§ **TASK TO COMPLETE**: Without including any pictures, write out the listing below exactly.

§ **DATA EXCERPT**:
---*---
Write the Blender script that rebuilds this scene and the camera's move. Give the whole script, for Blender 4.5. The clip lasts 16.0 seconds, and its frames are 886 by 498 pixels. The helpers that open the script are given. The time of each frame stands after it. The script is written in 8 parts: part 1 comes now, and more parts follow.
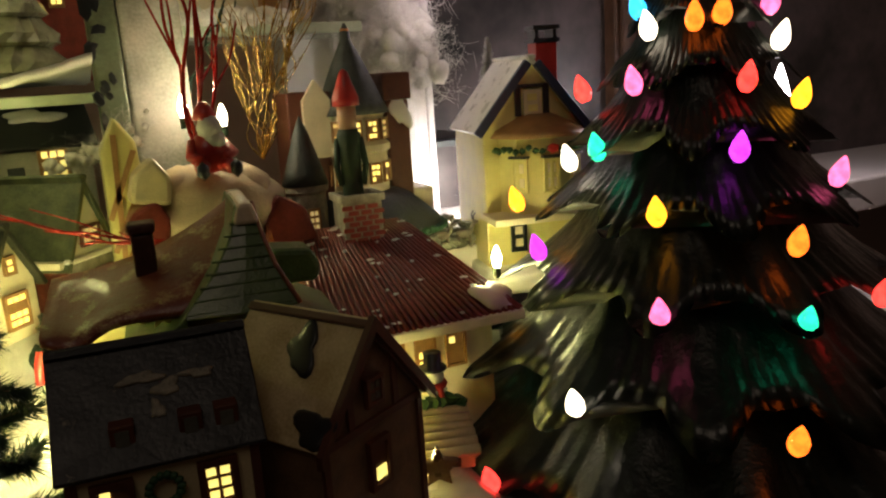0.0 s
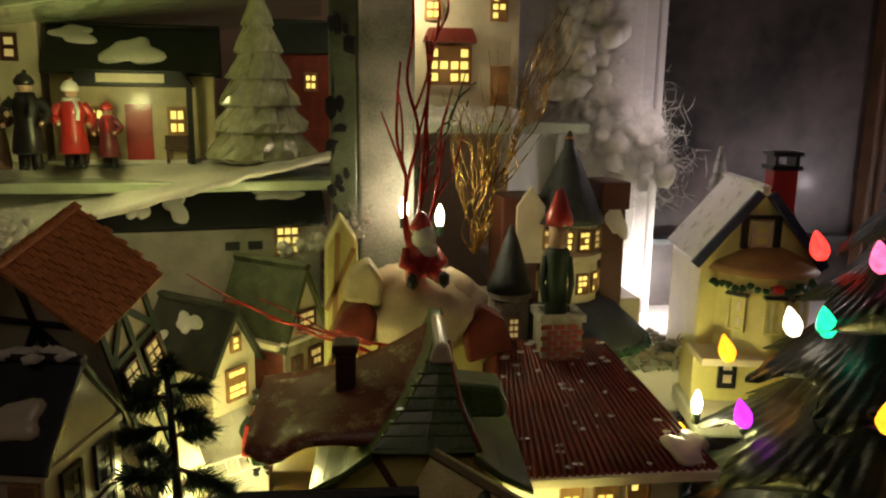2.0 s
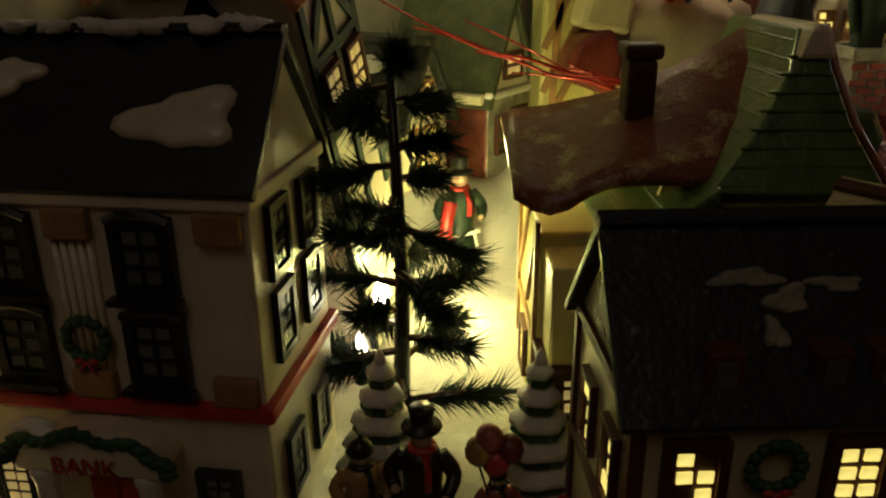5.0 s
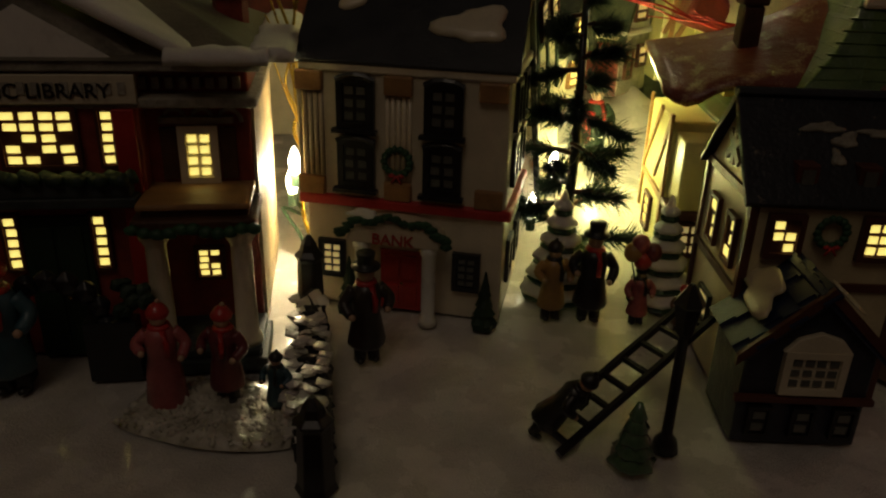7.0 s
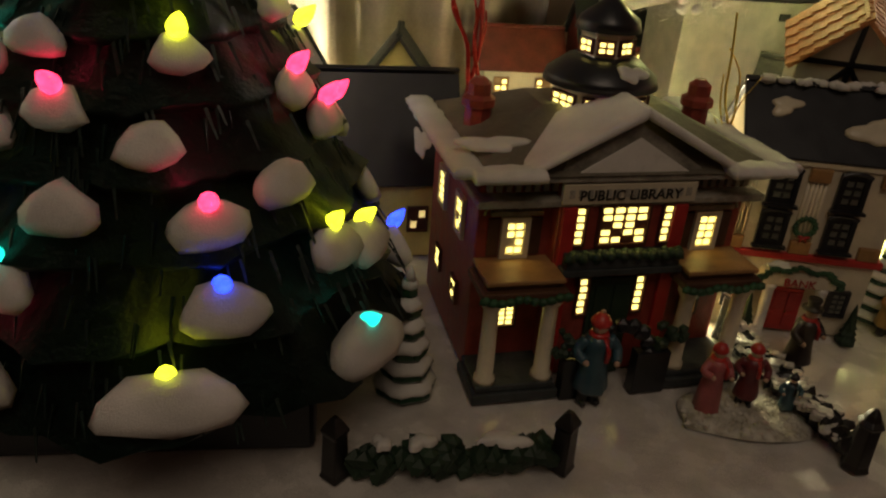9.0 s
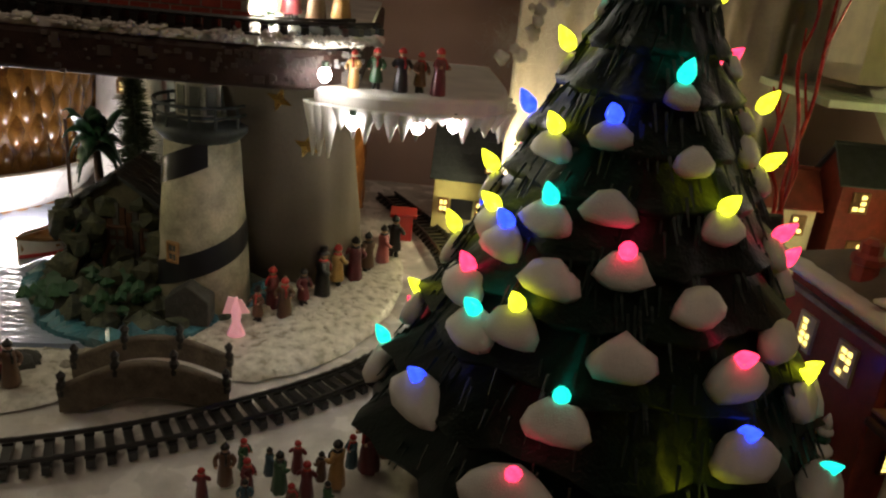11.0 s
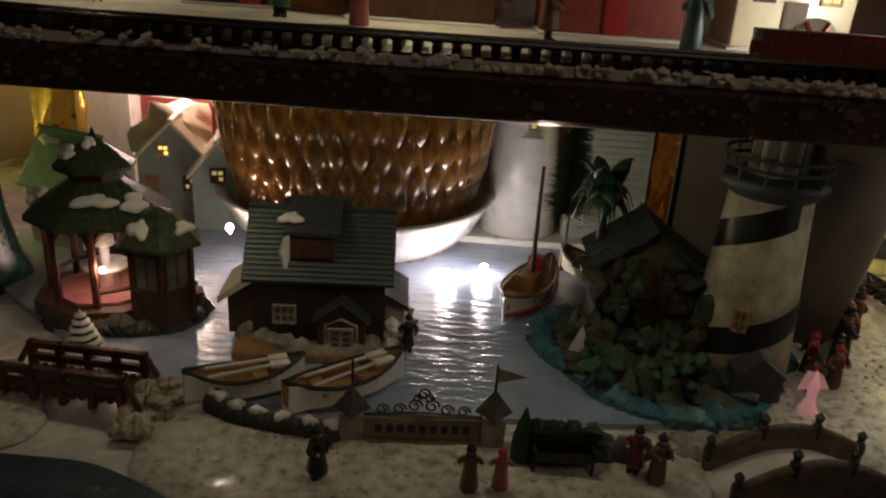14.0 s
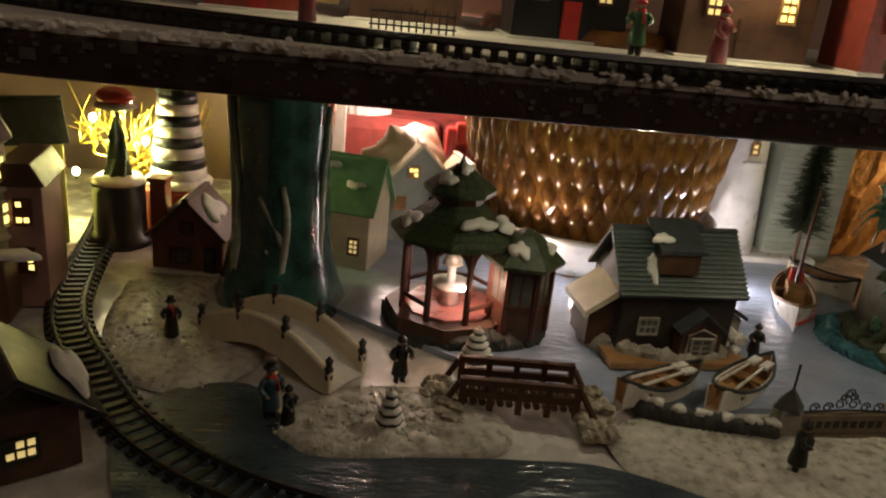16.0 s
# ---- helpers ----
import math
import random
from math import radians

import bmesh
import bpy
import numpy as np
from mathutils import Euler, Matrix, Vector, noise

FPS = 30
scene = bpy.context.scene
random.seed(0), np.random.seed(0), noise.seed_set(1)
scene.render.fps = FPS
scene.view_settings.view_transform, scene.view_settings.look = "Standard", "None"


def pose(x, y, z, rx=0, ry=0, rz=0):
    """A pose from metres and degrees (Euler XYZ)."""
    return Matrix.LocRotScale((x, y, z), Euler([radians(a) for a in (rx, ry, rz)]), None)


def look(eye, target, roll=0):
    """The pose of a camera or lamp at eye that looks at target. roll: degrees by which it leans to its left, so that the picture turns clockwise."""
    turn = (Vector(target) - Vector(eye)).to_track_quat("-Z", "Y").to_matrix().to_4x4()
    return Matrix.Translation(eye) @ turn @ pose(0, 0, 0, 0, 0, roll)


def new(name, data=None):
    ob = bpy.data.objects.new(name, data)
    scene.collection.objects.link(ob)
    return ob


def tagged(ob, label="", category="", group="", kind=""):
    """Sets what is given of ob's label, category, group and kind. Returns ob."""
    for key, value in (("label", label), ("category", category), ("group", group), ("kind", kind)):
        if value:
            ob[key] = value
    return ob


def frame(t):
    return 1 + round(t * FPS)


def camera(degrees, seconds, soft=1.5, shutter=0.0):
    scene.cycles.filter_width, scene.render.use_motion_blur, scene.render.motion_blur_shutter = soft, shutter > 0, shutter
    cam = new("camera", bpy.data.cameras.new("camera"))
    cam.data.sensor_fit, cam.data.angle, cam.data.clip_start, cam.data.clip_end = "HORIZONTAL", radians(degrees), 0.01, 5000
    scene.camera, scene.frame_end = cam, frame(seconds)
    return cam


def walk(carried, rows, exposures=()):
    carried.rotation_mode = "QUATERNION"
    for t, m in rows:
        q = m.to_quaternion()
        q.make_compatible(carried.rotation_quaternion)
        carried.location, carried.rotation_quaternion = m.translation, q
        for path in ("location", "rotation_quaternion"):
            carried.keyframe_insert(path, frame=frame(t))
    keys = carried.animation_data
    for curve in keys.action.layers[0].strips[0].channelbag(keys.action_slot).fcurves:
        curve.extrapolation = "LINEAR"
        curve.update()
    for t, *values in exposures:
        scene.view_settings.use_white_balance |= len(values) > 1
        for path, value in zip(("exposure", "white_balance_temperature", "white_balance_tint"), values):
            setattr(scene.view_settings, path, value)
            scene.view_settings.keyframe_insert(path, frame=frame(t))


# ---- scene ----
PATH = [
    (0, (0.2241, -0.3009, 0.2036), (0.3074, -0.1247, 0.1588), -3.65),
    (0.5, (0.2633, -0.3262, 0.2190), (0.3250, -0.1400, 0.1801), -2.75),
    (1, (0.2775, -0.3236, 0.2438), (0.3220, -0.1325, 0.2052), -1.74),
    (1.5, (0.2674, -0.3014, 0.2798), (0.3036, -0.1091, 0.2385), -0.83),
    (2, (0.2367, -0.2871, 0.2671), (0.2684, -0.0937, 0.2272), 0.83),
    (2.5, (0.2041, -0.2452, 0.2382), (0.2319, -0.0512, 0.1983), 1.63),
    (3, (0.1868, -0.2331, 0.2214), (0.2116, -0.0396, 0.1770), 1.27),
    (3.2, (0.1879, -0.2282, 0.2172), (0.2113, -0.0349, 0.1714), 1.19),
    (5.3, (0.1464, -0.1657, 0.1648), (0.1652, 0.0180, 0.0881), -0.46),
    (5.5, (0.1401, -0.1713, 0.1624), (0.1586, 0.0108, 0.0819), -0.13),
    (6, (0.1200, -0.1910, 0.1570), (0.1360, -0.0106, 0.0721), 0.58),
    (6.5, (0.1024, -0.2275, 0.1619), (0.1134, -0.0465, 0.0775), 0.77),
    (7, (0.0833, -0.2965, 0.1732), (0.0921, -0.1133, 0.0936), 1.82),
    (7.5, (0.0337, -0.3277, 0.1860), (0.0425, -0.1435, 0.1087), -0.25),
    (8, (-0.0573, -0.3440, 0.2233), (-0.0396, -0.1644, 0.1371), 1.94),
    (8.5, (-0.1429, -0.3647, 0.2503), (-0.1182, -0.1882, 0.1595), 3.21),
    (9, (-0.2041, -0.3600, 0.2544), (-0.1759, -0.1835, 0.1647), 4.46),
    (9.5, (-0.2656, -0.3642, 0.2582), (-0.2415, -0.1843, 0.1742), 3.99),
    (10, (-0.3303, -0.3618, 0.2636), (-0.3098, -0.1772, 0.1893), 4.81),
    (10.2, (-0.3493, -0.3607, 0.2658), (-0.3295, -0.1746, 0.1954), 5.21),
    (12.3, (-0.5123, -0.3905, 0.2973), (-0.5183, -0.2035, 0.2267), 5.96),
    (12.5, (-0.5440, -0.3772, 0.2953), (-0.5519, -0.1905, 0.2242), 5.82),
    (13, (-0.6434, -0.3460, 0.2844), (-0.6554, -0.1594, 0.2134), 4.28),
    (13.5, (-0.6975, -0.3211, 0.2743), (-0.7088, -0.1349, 0.2020), 3.60),
    (14, (-0.7565, -0.3088, 0.2809), (-0.7614, -0.1226, 0.2079), 3.81),
    (14.5, (-0.8380, -0.3124, 0.2725), (-0.8363, -0.1254, 0.2016), 4.12),
    (15, (-0.9521, -0.3273, 0.2780), (-0.9405, -0.1411, 0.2060), 3.78),
    (15.5, (-1.0334, -0.3351, 0.2811), (-1.0144, -0.1491, 0.2100), 3.89),
    (16, (-1.0959, -0.3499, 0.2759), (-1.0774, -0.1627, 0.2078), 5.74),
]
EXPOSURES = ((0.0, 0.4), (2.0, 0.1), (3.2, 0.15), (5.5, -0.15), (7.5, 0.25), (8.5, 1.25), (10.2, 1.55), (12.5, 0.3), (14.0, 0.4), (16.0, 1.2))
cam = camera(60.0, 16.0, soft=2.2)
walk(cam, [(t, look(eye, aim, roll)) for t, eye, aim, roll in PATH], EXPOSURES)

# ---- dim evening room light ----
world = bpy.data.worlds.new("evening")
scene.world = world
world.use_nodes = True
world.node_tree.nodes["Background"].inputs[0].default_value = (1.0, 0.80, 0.66, 1)
world.node_tree.nodes["Background"].inputs[1].default_value = 0.018


def lamp(place, watts, colour, radius=0.006):
    data = bpy.data.lights.new("string_or_fill_light", "POINT")
    data.energy, data.color, data.shadow_soft_size = watts, colour, radius
    ob = new("string_or_fill_light", data)
    ob.location = place
    return ob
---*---
§ **TASK RESPONSE**:
Write the Blender script that rebuilds this scene and the camera's move. Give the whole script, for Blender 4.5. The clip lasts 16.0 seconds, and its frames are 886 by 498 pixels. The helpers that open the script are given. The time of each frame stands after it. The script is written in 8 parts: part 1 comes now, and more parts follow.
0.0 s
2.0 s
5.0 s
7.0 s
9.0 s
11.0 s
14.0 s
16.0 s
# ---- helpers ----
import math
import random
from math import radians

import bmesh
import bpy
import numpy as np
from mathutils import Euler, Matrix, Vector, noise

FPS = 30
scene = bpy.context.scene
random.seed(0), np.random.seed(0), noise.seed_set(1)
scene.render.fps = FPS
scene.view_settings.view_transform, scene.view_settings.look = "Standard", "None"


def pose(x, y, z, rx=0, ry=0, rz=0):
    """A pose from metres and degrees (Euler XYZ)."""
    return Matrix.LocRotScale((x, y, z), Euler([radians(a) for a in (rx, ry, rz)]), None)


def look(eye, target, roll=0):
    """The pose of a camera or lamp at eye that looks at target. roll: degrees by which it leans to its left, so that the picture turns clockwise."""
    turn = (Vector(target) - Vector(eye)).to_track_quat("-Z", "Y").to_matrix().to_4x4()
    return Matrix.Translation(eye) @ turn @ pose(0, 0, 0, 0, 0, roll)


def new(name, data=None):
    ob = bpy.data.objects.new(name, data)
    scene.collection.objects.link(ob)
    return ob


def tagged(ob, label="", category="", group="", kind=""):
    """Sets what is given of ob's label, category, group and kind. Returns ob."""
    for key, value in (("label", label), ("category", category), ("group", group), ("kind", kind)):
        if value:
            ob[key] = value
    return ob


def frame(t):
    return 1 + round(t * FPS)


def camera(degrees, seconds, soft=1.5, shutter=0.0):
    scene.cycles.filter_width, scene.render.use_motion_blur, scene.render.motion_blur_shutter = soft, shutter > 0, shutter
    cam = new("camera", bpy.data.cameras.new("camera"))
    cam.data.sensor_fit, cam.data.angle, cam.data.clip_start, cam.data.clip_end = "HORIZONTAL", radians(degrees), 0.01, 5000
    scene.camera, scene.frame_end = cam, frame(seconds)
    return cam


def walk(carried, rows, exposures=()):
    carried.rotation_mode = "QUATERNION"
    for t, m in rows:
        q = m.to_quaternion()
        q.make_compatible(carried.rotation_quaternion)
        carried.location, carried.rotation_quaternion = m.translation, q
        for path in ("location", "rotation_quaternion"):
            carried.keyframe_insert(path, frame=frame(t))
    keys = carried.animation_data
    for curve in keys.action.layers[0].strips[0].channelbag(keys.action_slot).fcurves:
        curve.extrapolation = "LINEAR"
        curve.update()
    for t, *values in exposures:
        scene.view_settings.use_white_balance |= len(values) > 1
        for path, value in zip(("exposure", "white_balance_temperature", "white_balance_tint"), values):
            setattr(scene.view_settings, path, value)
            scene.view_settings.keyframe_insert(path, frame=frame(t))


# ---- scene ----
PATH = [
    (0, (0.2241, -0.3009, 0.2036), (0.3074, -0.1247, 0.1588), -3.65),
    (0.5, (0.2633, -0.3262, 0.2190), (0.3250, -0.1400, 0.1801), -2.75),
    (1, (0.2775, -0.3236, 0.2438), (0.3220, -0.1325, 0.2052), -1.74),
    (1.5, (0.2674, -0.3014, 0.2798), (0.3036, -0.1091, 0.2385), -0.83),
    (2, (0.2367, -0.2871, 0.2671), (0.2684, -0.0937, 0.2272), 0.83),
    (2.5, (0.2041, -0.2452, 0.2382), (0.2319, -0.0512, 0.1983), 1.63),
    (3, (0.1868, -0.2331, 0.2214), (0.2116, -0.0396, 0.1770), 1.27),
    (3.2, (0.1879, -0.2282, 0.2172), (0.2113, -0.0349, 0.1714), 1.19),
    (5.3, (0.1464, -0.1657, 0.1648), (0.1652, 0.0180, 0.0881), -0.46),
    (5.5, (0.1401, -0.1713, 0.1624), (0.1586, 0.0108, 0.0819), -0.13),
    (6, (0.1200, -0.1910, 0.1570), (0.1360, -0.0106, 0.0721), 0.58),
    (6.5, (0.1024, -0.2275, 0.1619), (0.1134, -0.0465, 0.0775), 0.77),
    (7, (0.0833, -0.2965, 0.1732), (0.0921, -0.1133, 0.0936), 1.82),
    (7.5, (0.0337, -0.3277, 0.1860), (0.0425, -0.1435, 0.1087), -0.25),
    (8, (-0.0573, -0.3440, 0.2233), (-0.0396, -0.1644, 0.1371), 1.94),
    (8.5, (-0.1429, -0.3647, 0.2503), (-0.1182, -0.1882, 0.1595), 3.21),
    (9, (-0.2041, -0.3600, 0.2544), (-0.1759, -0.1835, 0.1647), 4.46),
    (9.5, (-0.2656, -0.3642, 0.2582), (-0.2415, -0.1843, 0.1742), 3.99),
    (10, (-0.3303, -0.3618, 0.2636), (-0.3098, -0.1772, 0.1893), 4.81),
    (10.2, (-0.3493, -0.3607, 0.2658), (-0.3295, -0.1746, 0.1954), 5.21),
    (12.3, (-0.5123, -0.3905, 0.2973), (-0.5183, -0.2035, 0.2267), 5.96),
    (12.5, (-0.5440, -0.3772, 0.2953), (-0.5519, -0.1905, 0.2242), 5.82),
    (13, (-0.6434, -0.3460, 0.2844), (-0.6554, -0.1594, 0.2134), 4.28),
    (13.5, (-0.6975, -0.3211, 0.2743), (-0.7088, -0.1349, 0.2020), 3.60),
    (14, (-0.7565, -0.3088, 0.2809), (-0.7614, -0.1226, 0.2079), 3.81),
    (14.5, (-0.8380, -0.3124, 0.2725), (-0.8363, -0.1254, 0.2016), 4.12),
    (15, (-0.9521, -0.3273, 0.2780), (-0.9405, -0.1411, 0.2060), 3.78),
    (15.5, (-1.0334, -0.3351, 0.2811), (-1.0144, -0.1491, 0.2100), 3.89),
    (16, (-1.0959, -0.3499, 0.2759), (-1.0774, -0.1627, 0.2078), 5.74),
]
EXPOSURES = ((0.0, 0.4), (2.0, 0.1), (3.2, 0.15), (5.5, -0.15), (7.5, 0.25), (8.5, 1.25), (10.2, 1.55), (12.5, 0.3), (14.0, 0.4), (16.0, 1.2))
cam = camera(60.0, 16.0, soft=2.2)
walk(cam, [(t, look(eye, aim, roll)) for t, eye, aim, roll in PATH], EXPOSURES)

# ---- dim evening room light ----
world = bpy.data.worlds.new("evening")
scene.world = world
world.use_nodes = True
world.node_tree.nodes["Background"].inputs[0].default_value = (1.0, 0.80, 0.66, 1)
world.node_tree.nodes["Background"].inputs[1].default_value = 0.018


def lamp(place, watts, colour, radius=0.006):
    data = bpy.data.lights.new("string_or_fill_light", "POINT")
    data.energy, data.color, data.shadow_soft_size = watts, colour, radius
    ob = new("string_or_fill_light", data)
    ob.location = place
    return ob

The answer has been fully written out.